I want to grant Baucham the most charitable reading of this sentence that I can: if Baucham believes that Officer Wilson fired his gun in self-defense at a man who had just beat him repeatedly and attempted to steal his gun in order to kill him, then Brown’s death was ultimately his own responsibility. But this goes beyond what even the grand jury concluded, because the grand jury did not determine that Officer Wilson was innocent, or that Brown had attempted to murder Wilson and therefore deserved to die. All the grand jury concluded was that there was not sufficient evidence of “probable cause” to indict Wilson.
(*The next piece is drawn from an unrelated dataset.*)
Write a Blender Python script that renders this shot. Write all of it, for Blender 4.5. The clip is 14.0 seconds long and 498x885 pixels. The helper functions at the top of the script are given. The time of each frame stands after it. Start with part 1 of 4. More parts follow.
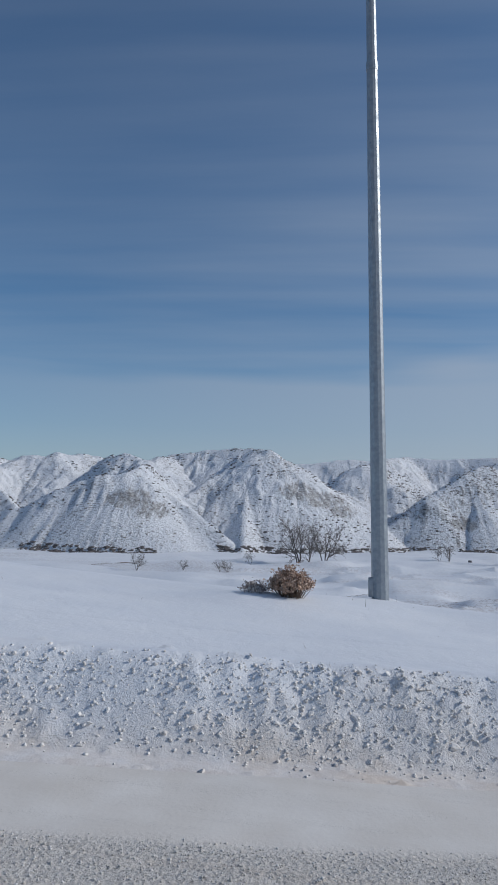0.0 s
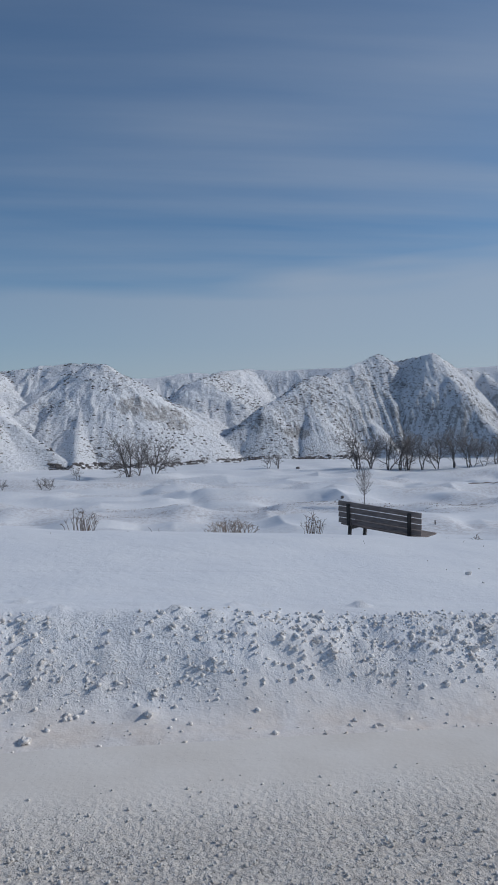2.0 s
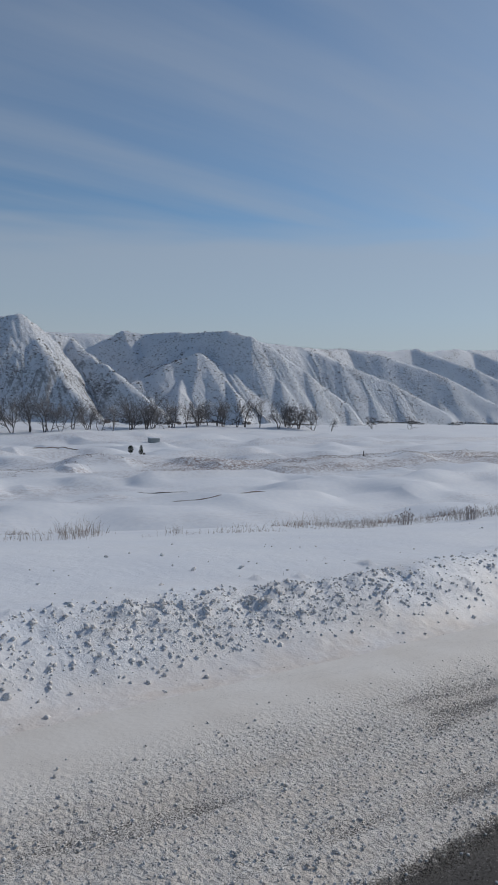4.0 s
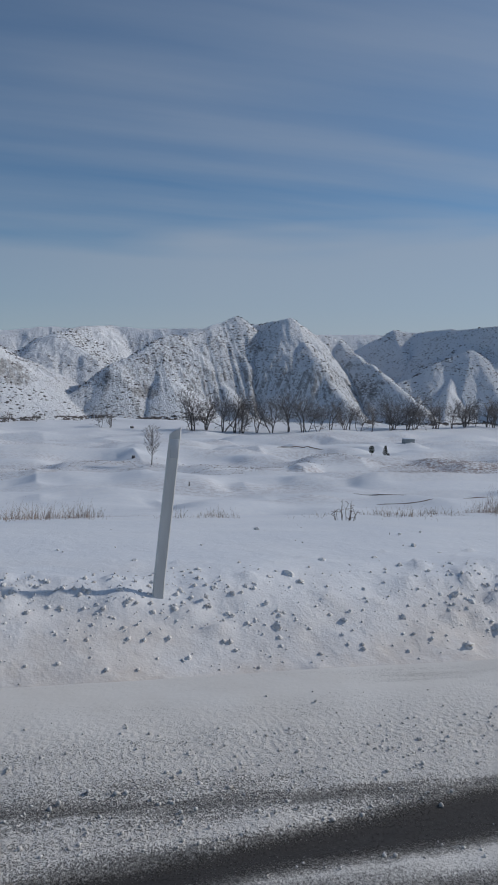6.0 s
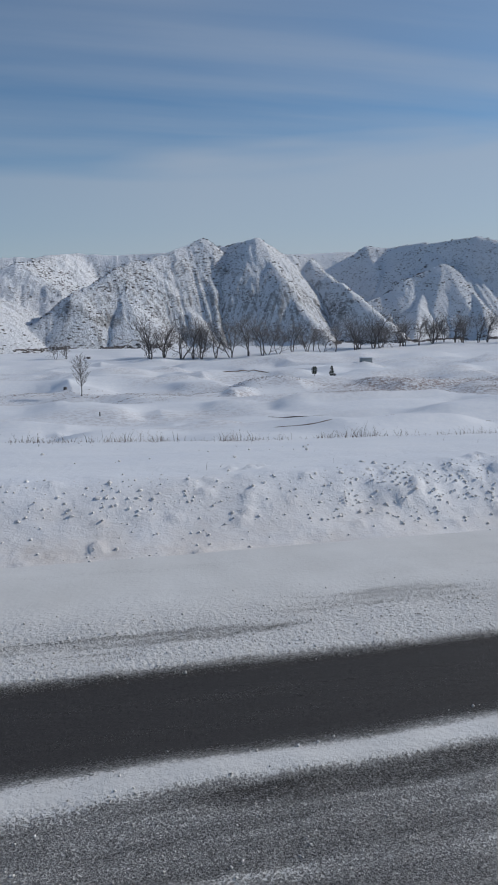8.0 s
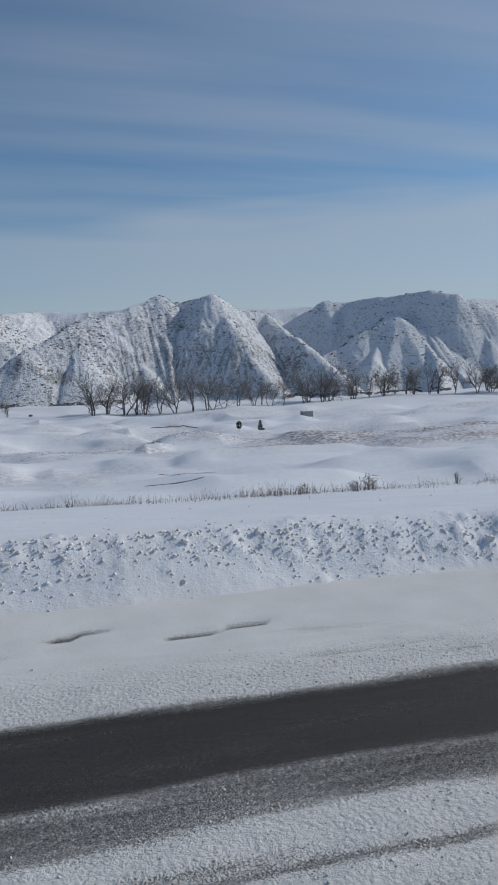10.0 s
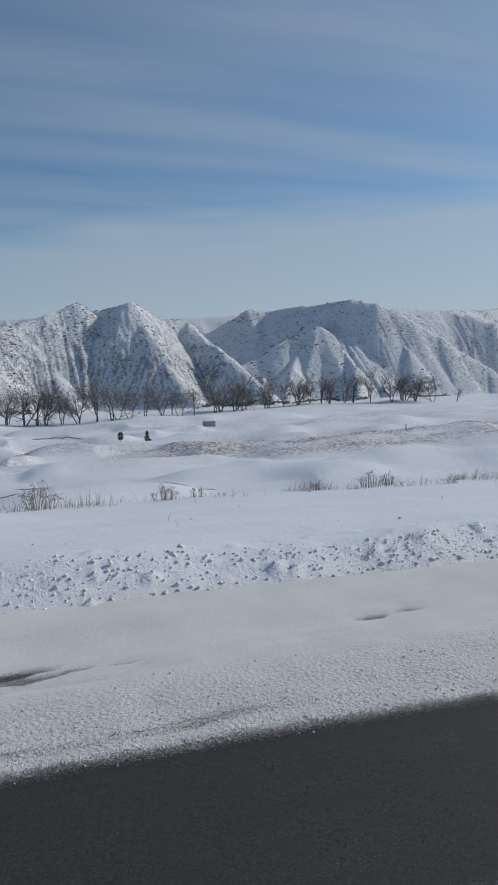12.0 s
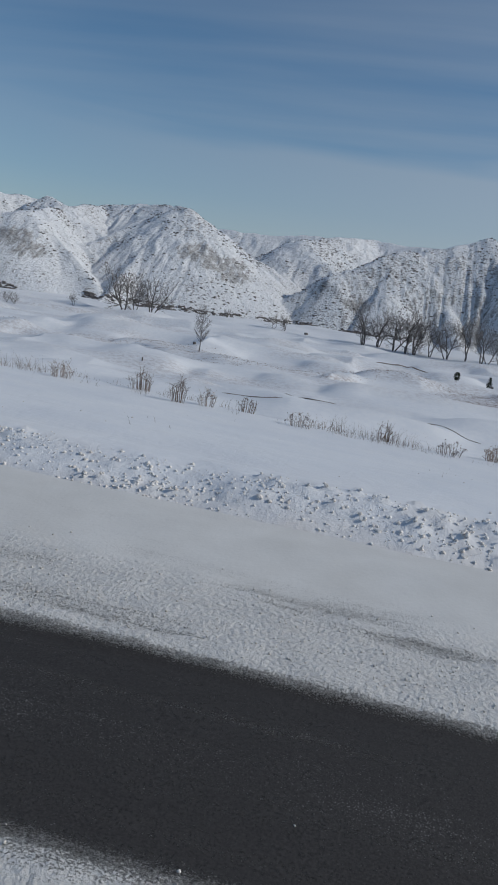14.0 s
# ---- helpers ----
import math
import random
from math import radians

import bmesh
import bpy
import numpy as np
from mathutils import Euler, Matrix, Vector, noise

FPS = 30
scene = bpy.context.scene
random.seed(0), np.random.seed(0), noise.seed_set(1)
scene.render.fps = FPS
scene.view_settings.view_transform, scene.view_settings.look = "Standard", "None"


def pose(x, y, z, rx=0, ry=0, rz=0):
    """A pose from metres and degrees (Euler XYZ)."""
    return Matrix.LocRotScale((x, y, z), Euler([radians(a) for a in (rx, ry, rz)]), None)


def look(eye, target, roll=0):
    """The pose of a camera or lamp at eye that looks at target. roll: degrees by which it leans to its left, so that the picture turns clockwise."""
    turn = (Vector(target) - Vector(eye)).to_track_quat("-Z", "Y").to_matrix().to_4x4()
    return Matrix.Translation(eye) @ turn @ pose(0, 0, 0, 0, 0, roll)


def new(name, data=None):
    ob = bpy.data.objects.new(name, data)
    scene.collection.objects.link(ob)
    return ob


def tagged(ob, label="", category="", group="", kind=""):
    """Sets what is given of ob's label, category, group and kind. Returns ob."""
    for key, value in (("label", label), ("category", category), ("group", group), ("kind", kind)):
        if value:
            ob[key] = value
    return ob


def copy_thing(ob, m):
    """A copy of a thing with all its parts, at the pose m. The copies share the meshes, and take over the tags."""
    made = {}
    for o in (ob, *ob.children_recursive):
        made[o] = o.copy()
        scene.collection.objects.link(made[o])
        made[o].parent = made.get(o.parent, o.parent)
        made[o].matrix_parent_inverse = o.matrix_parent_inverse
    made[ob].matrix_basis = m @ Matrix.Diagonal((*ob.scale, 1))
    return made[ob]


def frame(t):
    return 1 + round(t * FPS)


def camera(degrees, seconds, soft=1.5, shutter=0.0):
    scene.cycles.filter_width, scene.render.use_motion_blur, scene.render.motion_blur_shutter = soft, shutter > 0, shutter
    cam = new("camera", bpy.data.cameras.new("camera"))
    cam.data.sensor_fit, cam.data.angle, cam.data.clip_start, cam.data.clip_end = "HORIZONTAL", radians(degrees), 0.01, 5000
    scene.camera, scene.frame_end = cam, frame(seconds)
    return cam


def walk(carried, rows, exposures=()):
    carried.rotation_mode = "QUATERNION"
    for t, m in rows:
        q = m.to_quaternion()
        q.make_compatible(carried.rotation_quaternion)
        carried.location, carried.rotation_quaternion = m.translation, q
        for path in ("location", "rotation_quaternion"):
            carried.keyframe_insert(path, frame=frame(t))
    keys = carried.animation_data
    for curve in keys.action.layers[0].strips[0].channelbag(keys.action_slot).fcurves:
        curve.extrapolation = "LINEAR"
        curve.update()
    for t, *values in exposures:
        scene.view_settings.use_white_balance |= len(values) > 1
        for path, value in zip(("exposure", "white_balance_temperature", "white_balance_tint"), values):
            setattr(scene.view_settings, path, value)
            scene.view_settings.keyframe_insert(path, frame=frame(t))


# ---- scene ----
# ---- the camera: a phone held at the side window of a moving car ----
cam = camera(36.532, 14.0, soft=1.9)
# seconds, x, y, z, degrees up, degrees turned right, degrees of lean
PATH = [
    (0.0, 0.000, -4.689, 3.906, 5.329, -4.131, 1.376),
    (0.2, 1.351, -4.394, 3.822, 4.053, -4.881, 0.688),
    (0.3, 2.027, -4.247, 3.780, 3.530, -5.150, 0.330),
    (0.5, 3.379, -3.954, 3.697, 2.610, -4.609, -0.369),
    (1.0, 6.765, -3.240, 3.492, 0.893, 0.857, -1.083),
    (1.5, 10.165, -2.569, 3.297, -0.237, 5.785, -0.911),
    (2.0, 13.587, -1.963, 3.115, -1.069, 6.637, -0.778),
    (2.3, 15.654, -1.639, 3.015, -2.197, 12.563, 0.489),
    (2.5, 17.038, -1.442, 2.952, -2.377, 19.514, 0.884),
    (3.0, 20.533, -1.015, 2.805, -3.155, 28.335, 0.547),
    (3.2, 21.949, -0.868, 2.750, -3.598, 32.110, 0.416),
    (3.5, 24.098, -0.672, 2.667, -3.424, 36.547, 1.426),
    (3.7, 25.550, -0.555, 2.613, -3.274, 37.378, 2.167),
    (5.8, 42.024, 0.109, 1.943, -4.006, 14.625, 1.285),
    (6.0, 43.702, 0.119, 1.877, -3.864, 14.661, 1.411),
    (6.2, 45.394, 0.119, 1.813, -3.978, 14.859, 1.721),
    (6.3, 46.244, 0.115, 1.782, -4.333, 14.932, 1.627),
    (6.5, 47.951, 0.097, 1.724, -7.677, 14.909, 1.380),
    (6.8, 50.529, 0.048, 1.645, -11.423, 15.022, 2.513),
    (7.0, 52.255, 0.000, 1.600, -11.171, 14.886, 3.004),
    (7.2, 53.987, -0.061, 1.561, -10.523, 14.948, 2.210),
    (7.5, 56.596, -0.170, 1.513, -10.096, 14.906, -0.145),
    (7.7, 58.344, -0.250, 1.486, -9.957, 14.801, -0.770),
    (9.8, 77.521, -0.685, 1.091, -5.551, 16.162, -1.926),
    (10.0, 79.447, -0.639, 1.022, -5.454, 16.368, -1.840),
    (10.5, 84.332, -0.477, 0.834, -5.190, 16.859, -2.027),
    (11.0, 89.301, -0.284, 0.637, -5.100, 18.060, -1.962),
    (11.5, 94.337, -0.102, 0.450, -4.954, 18.845, -2.059),
    (12.0, 99.423, 0.027, 0.289, -4.877, 20.433, -1.887),
    (12.5, 104.547, 0.095, 0.158, -4.822, 23.490, -1.605),
    (13.0, 109.699, 0.117, 0.048, -4.851, 28.396, -0.963),
    (13.2, 111.766, 0.115, 0.009, -5.052, 28.193, -0.340),
    (13.5, 114.870, 0.107, -0.046, -5.697, 22.683, 1.631),
    (13.7, 116.941, 0.097, -0.082, -7.898, 10.371, 3.884),
    (13.9, 119.014, 0.087, -0.117, -10.759, -4.695, 6.415),
    (14.0, 120.050, 0.081, -0.134, -11.319, -9.017, 8.364),
]
walk(cam, [(t, pose(x, y, z, 90 + up, 0, -right) @ pose(0, 0, 0, 0, 0, lean)) for t, x, y, z, up, right, lean in PATH],
     [(0.0, -0.14, 6000, 10), (2.0, -0.18, 6050, 10), (3.5, -0.22, 6330, 10), (6.0, -0.29, 6150, 10), (6.5, -0.33, 6250, 10), (7.0, -0.08, 6250, 10), (7.7, -0.08, 6200, 10),
      (9.8, -0.09, 6200, 9), (11.5, -0.06, 6250, 8), (12.4, -0.05, 6300, 8), (13.0, -0.02, 6450, 8), (13.4, -0.05, 6450, 8), (14.0, -0.2, 6250, 8)])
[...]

So, to conclude with certainty, as Pastor Baucham does, that Michael Brown deserved to die on the street for his crimes goes beyond what he can know and what has been legally established.
But it is also a telling sign of Baucham’s position that he chooses to eschew the tragic reading of these events and allow for the possibility that Brown acted foolishly but not fatally, and that Wilson acted fairly but could have chosen better. Instead, he opts for the worst reading of Brown’s actions. But then, if the problems in the black community are all ultimately the responsibility of black men, rather than the responsibility of black men and their community and their city and churches and the state, then the most natural interpretation of a complex event like this will be to make the black male the one solely responsible for what took place, which is what Baucham does.
What Ferguson has demonstrated in a very public way is the deep divisions between the various ways that Christians understand race in America. While I am glad to see many in the evangelical church speaking out and having important conversations about race, we must be able to imagine a way forward which does not rely on an overly simple view of personal responsibility and causality.